La potenzialità vitivinicola del Meridione ha spinto alcuni importanti enologi "nordisti" a sperimentare assemblaggi tra masserie, bagli e dammusi. Per una volta, invece, è un wine-maker siciliano a recarsi nel profondo
Nord, per cercare di rivalutare un territorio con scarsa tradizione enologica. Si tratta di Vincenzo Bàmbina, 32 anni di Alcamo, un'esperienza significativa in Donnafugata e varie consulenze tra Sicilia e Malta; il committente è una giovane realtà vitivinicola nella Brianza lecchese, La
Costa. Abbiamo incontrato l'enologo a Perego, per la
presentazione dei vini dell'azienda.
Dalla Sicilia alla Lombardia il passo è lungo...
La Sicilia è una terra unica, inimitabile, e non nascondo che dopo il primo contatto da parte della famiglia Crippa, titolare dell'azienda, ero scettico: ma come, fare vini di qualità in Brianza, alle porte di Milano? Non conoscevo il territorio (siamo nel parco naturale della Valle del Curone, ndr) e le sue potenzialità. Visitando La Costa mi sono reso conto che qui esistono condizioni ottimali per la vitivinicoltura: microclima mite con forti escursioni termiche, suolo morenico, ottima esposizione delle vigne, impiantate sui terrazzamenti di un anfiteatro naturale. Nel periodo della maturazione dei grappoli, il microclima è
molto simile a quello siciliano.
I vini che portano la sua firma sono il Solesta, chardonnay e riesling, e Sangiobbe, pinot nero. Si parla di ritorno delle varietà autoctone, ma anche voi avete scelto vitigni internazionali !

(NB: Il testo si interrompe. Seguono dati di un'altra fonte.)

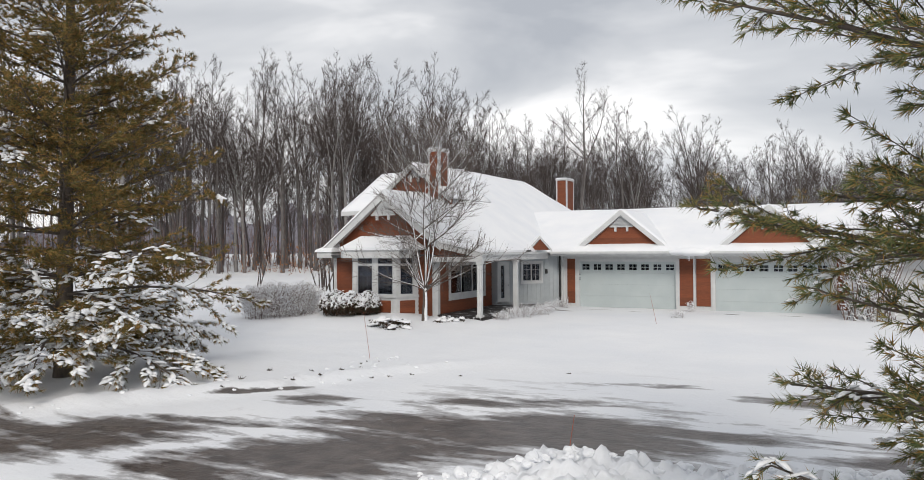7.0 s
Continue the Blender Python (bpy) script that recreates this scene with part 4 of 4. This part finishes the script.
# the pine on the lawn: lower boughs bow to the ground under snow, upper ones reach level or rise
rng = random.Random(71)
limbs = []
z = 1.0
while z < 15.4:
    h = z / 16.0
    for k in range(6 if z < 9 else 5):
        az = z * 2.3 + 6.283 * k / 6 + rng.uniform(-0.35, 0.35)
        ln = (5.4 * (1 - h) ** 0.85 + 0.35) * rng.uniform(0.55, 1.08)
        low = max(0.0, 1 - z / 4.5)
        limbs.append((z, az, ln, 0.16 - 0.12 * low + 0.35 * h + rng.uniform(-0.1, 0.1), -0.075 * low - 0.012 + 0.03 * h))
    z += 0.47 * rng.uniform(0.8, 1.25)
left = white_pine("pine_tree", 16.0, 0.24, limbs, 7, NEEDLE, 12, 0.15, 0.0095, 0.21, lambda q: 0.62 if q < 2.2 else 0.36 if q < 3.3 else 0.03, 0.095)
left.matrix_basis = pose(-15.9, 8.2, ground_z(-15.9, 8.2), 0, 0, 0)
tagged(left, "large white pine with snow-laden lower boughs on the lawn", "pine tree")

# the pine at the drive's edge: long limbs over the drive, shorter ones all round
rng = random.Random(19)
limbs = [(4.0, 3.06, 3.95, 0.17, 0.026), (3.0, 2.66, 4.2, 0.12, 0.02), (1.3, 3.05, 3.3, 0.0, 0.03), (2.35, 2.85, 3.2, -0.05, 0.02), (2.7, 3.15, 2.9, 0.02, 0.02),
         (1.9, 2.7, 3.2, -0.05, 0.02), (1.6, 3.25, 2.8, -0.08, 0.02), (0.85, 2.75, 3.1, -0.02, 0.01), (0.9, 3.35, 3.1, 0.0, 0.0), (4.4, 3.5, 2.8, 0.2, 0.02),
         (4.9, 2.9, 2.7, 0.3, 0.02), (0.6, 3.0, 3.0, 0.03, 0.0), (3.3, 3.4, 2.7, 0.1, 0.02), (5.4, 3.2, 2.9, 0.25, 0.01), (3.2, 2.4, 3.2, 0.05, 0.02)]
z = 0.6
while z < 11.2:
    for k in range(9):
        az = z * 2.9 + 6.283 * k / 9 + rng.uniform(-0.4, 0.4)
        over = math.cos(az) < -0.25
        if (math.cos(az) > 0.3 or z > 6.2) and k % 2:
            continue
        ln = min(3.4, 4.2 * (1 - z / 12.2) ** 0.6) * rng.uniform(0.7, 1.08)
        limbs.append((z, az, min(ln, rng.uniform(2.0, 2.8)) if over and z < 6 else ln, 0.02 + 0.035 * z + rng.uniform(-0.2, 0.2), rng.uniform(-0.01, 0.03)))
    z += 0.38 * rng.uniform(0.8, 1.2)
near = white_pine("pine_tree", 11.5, 0.17, limbs, 15, NEEDLE_NEAR, 13, 0.10, 0.0042, 0.135, lambda q: 0.85 if q < 2.0 else 0.2 if q < 2.5 else 0.05, 0.038)
near.matrix_basis = pose(5.6, 0.6, ground_z(5.6, 0.6), 0, 0, 0)
tagged(near, "green white pine with long needles at the drive's edge", "pine tree")

spruce = pine("spruce_tree", 11, 3.2, 21, 0.6, 0.9, 6, NEEDLE, 4, 0.5, 0.05, 0.45)
spruce.matrix_basis = pose(-11.0, 85, ground_z(-11.0, 85))
tagged(spruce, "dark green conifer among the bare woods", "conifer", "conifers in the woods")
for x, y, sc in ((-13.6, 84, 0.72), (-2.5, 92, 0.8), (0.5, 96, 0.7), (14, 112, 0.8)):
    c = copy_thing(spruce, pose(x, y, ground_z(x, y), 0, 0, x * 31))
    c.scale = (sc, sc, sc)

# ---- garden tree, hedge and shrubs ----


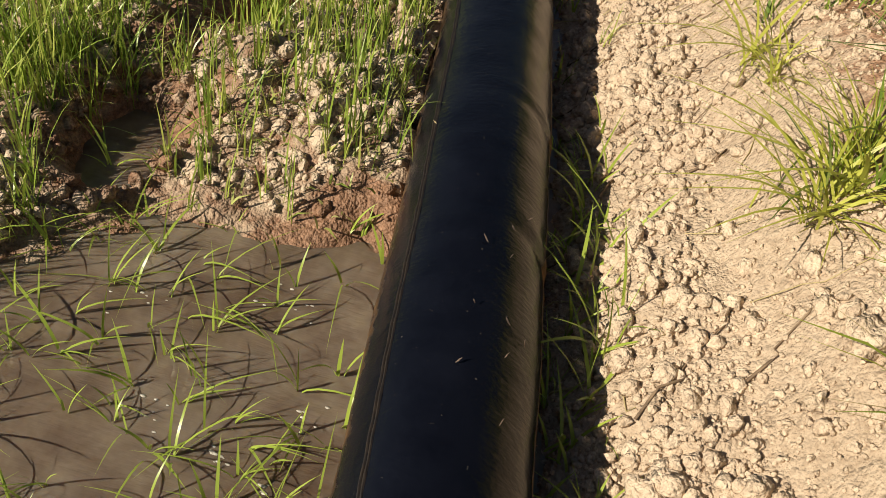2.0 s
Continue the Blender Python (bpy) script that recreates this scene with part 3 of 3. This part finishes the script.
RICE_LEAVES = [blade_mesh(float(rng.uniform(0.05, 0.125)), float(rng.uniform(0.0035, 0.0068)), float(rng.uniform(0.2, 1.7)), RICE) for k in range(18)]
GRASS_LEAVES = [blade_mesh(float(rng.uniform(0.10, 0.24)), float(rng.uniform(0.004, 0.008)), float(rng.uniform(0.4, 1.6)), GRASS) for k in range(18)]


def leafy(name, leaves, count, spread, x, y, size, label, category, group):
    """A plant of single leaves that spring from one root."""
    z = max(float(terrain(np.array([x]), np.array([y]))[0][0]), WATER_Z)
    ob = tagged(new(name), label, category, group)
    ob.matrix_world = pose(x, y, z, 0, 0, float(rng.uniform(0, 360))) @ Matrix.Diagonal((size, size, size, 1))
    for k in range(count):
        leaf = part("leaf", leaves[int(rng.integers(0, len(leaves)))], ob)
        leaf.matrix_basis = pose(float(rng.normal(0, spread)), float(rng.normal(0, spread)), 0, 0, 0, float(rng.uniform(0, 360)))
    return ob


def seedlings(n, x0, x1, y0, y1, chance, label, group, most):
    px_, py_ = pick(n, x0, x1, y0, y1, chance)
    for k in range(min(most, len(px_))):
        leafy("rice_seedling", RICE_LEAVES, 2 + k % 4, 0.004, float(px_[k]), float(py_[k]), float(rng.uniform(0.7, 1.15)), label, "seedling", group)


seedlings(400, -0.05, 0.76, 0.72, 1.62, lambda x, y: (terrain(x, y, False)[0] < WATER_Z + 0.01) * (x < pipe_x(y) - 0.14), "green rice seedling standing in muddy water", "seedlings in the puddle", 105)
seedlings(900, -0.8, 0.85, 0.9, 8.0, lambda x, y: (np.abs(pipe_x(y) - x - 0.17) < 0.04) * 1.0, "green rice seedling leaning beside the black pipe", "seedlings beside the pipe", 80)
seedlings(900, -0.4, 1.2, 0.9, 8.0, lambda x, y: (np.abs(x - pipe_x(y) - 0.20) < 0.05) * np.interp(y, [1, 1.8, 2.4, 4, 9], [1, 0.8, 0.3, 0.6, 0.9]), "green rice seedling in the shaded furrow", "seedlings in the furrow", 75)

seedlings(500, 0.9, 1.15, 0.85, 2.0, lambda x, y: (np.abs(x - pipe_x(y) - 0.20) < 0.045) * 1.0, "green rice seedling in the shaded furrow", "seedlings in the furrow", 24)
for x0, x1, y0, y1, most in ((-0.52, -0.16, 5.46, 5.76, 34), (-0.55, -0.28, 5.72, 5.86, 16), (-0.14, 0.14, 3.80, 4.45, 24), (-0.50, -0.18, 5.86, 6.06, 8)):
    seedlings(most * 3, x0, x1, y0, y1, lambda x, y: (x < pipe_x(y) - 0.15) * 0.8, "green rice seedling standing in muddy water", "seedlings in the small pools", most)

for k in range(9):
    y = 1.12 + 0.075 * k
    leafy("rice_seedling", RICE_LEAVES, 5 + k % 3, 0.008, float(pipe_x(y)) + 0.185 + 0.022 * (k % 3), y, 1.35 + 0.1 * (k % 3), "tall green rice seedling in the shaded furrow", "seedling", "seedlings in the furrow")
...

È vero, ma qui il terroir è protagonista, riesce a dare un'impronta molto caratterizzante al vino. Prendiamo il pinot nero: le particolari influenze pedo-climatiche lo rendono completamente diverso dalle altre bottiglie italiane fatte con lo stesso vitigno.
Una sfida non facile, fare vino in Brianza, senza tradizione né denominazione
Il cammino è arduo, ci sono leggende da sfatare sul vino brianzolo. Per quanto riguarda la doc, non lo ritengo il primo problema: non è il nome, ma il vino che deve piacere.